DALTON, John. Four papers: (1) Versuche über Wärme Kälte, die bei mechanischer Verdichtung und Verdünnung der Luft entstehen. (2) Ueber die Kraft der Flüssigkeiten, Wärme zu leiten, in Beziehung auf des Grafen von Rumford siebenten Essay. (3) Ueber den absoluten Nullpunkt der Wärme und verwandte Betrachtungen. (4) Versuche über die Ausdehnung des Wasser's durch Wärme. All in Annalen der Physik, Series I, vol 14, (viii), 512pp, 5 plates (the last of which is provided in facsimile). Halle, Rengerschen Buchhandlung, 1803. The volume is bound in black half-cloth and very dark green/black marbled boards.

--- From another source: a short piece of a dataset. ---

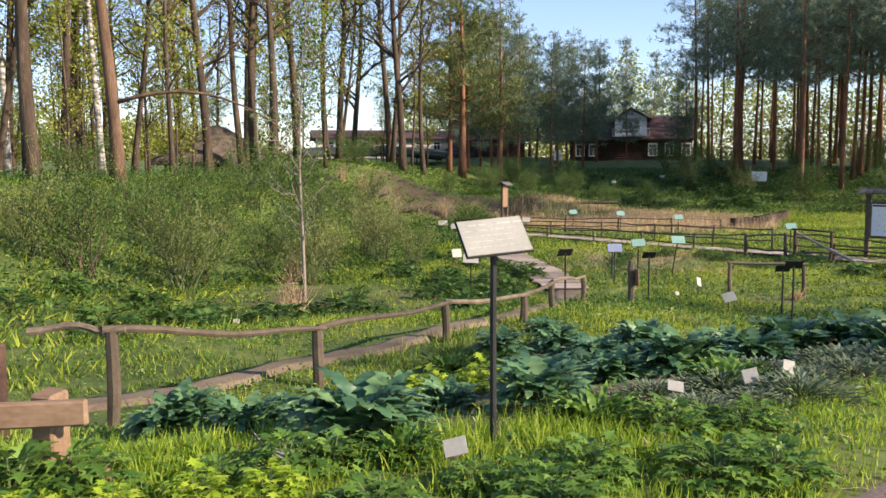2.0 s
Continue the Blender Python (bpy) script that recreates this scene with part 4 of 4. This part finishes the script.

Provenance exlibris (a) Provinzial Gewebbschele zu Aachen, then (b) Deutsche Akademie der Luftfahrtforschung, and then (c) Wright Field Library (Dayton, Ohio), and finally (d) the Library of Congress. There are ownership rubber stamps on text block page edge at top and bottom, a stamped gilt title on the bottom of the spine, and two scant stamps on the contents page, and that's it. Very nice, tight, fresh copy.
Each section (stuck 5-8) is offered with their original wrappers bound in (save section 8 which lacks the rear wrapper). The original wrappers for the AdP are uncommon. $750
Four early and significant papers by Dalton (their first appearance in German) occupying pp 101-11, then pp 184-198, then pp 287-292, an then lastly pp 293-96.
"Three papers that Dalton read to the Manchester Literary and Philosophical Society in 1799 and 1800 (in which year he became the Society's secretary) show how much the question of water vapor continued to exercise him. In the first paper he discusses the balance in nature between rain, dew, river-water runoff, and evaporation. In the course of this discussion, he provided the earliest definition of the dew point. Then followed two competent, but more pedestrian, papers on heat, in which his firm belief in a fluid of heat is well-displayed and his complete acceptance of the particular caloric theory of William Irvine an Adair Crawford is apparent. The really dramatic development came in the summer of 1801. By 14 September, Dalton was confident enough in his ideas to write to William Nicholson’s recently established monthly Journal of Natural Philosophy, Chemistry and the Arts. It showed no hesitation in publishing his “New Theory of the Constitution of Mixed Aeriform Fluids, and Particularly of the Atmosphere.”--Dictionary of Scientific Biography online.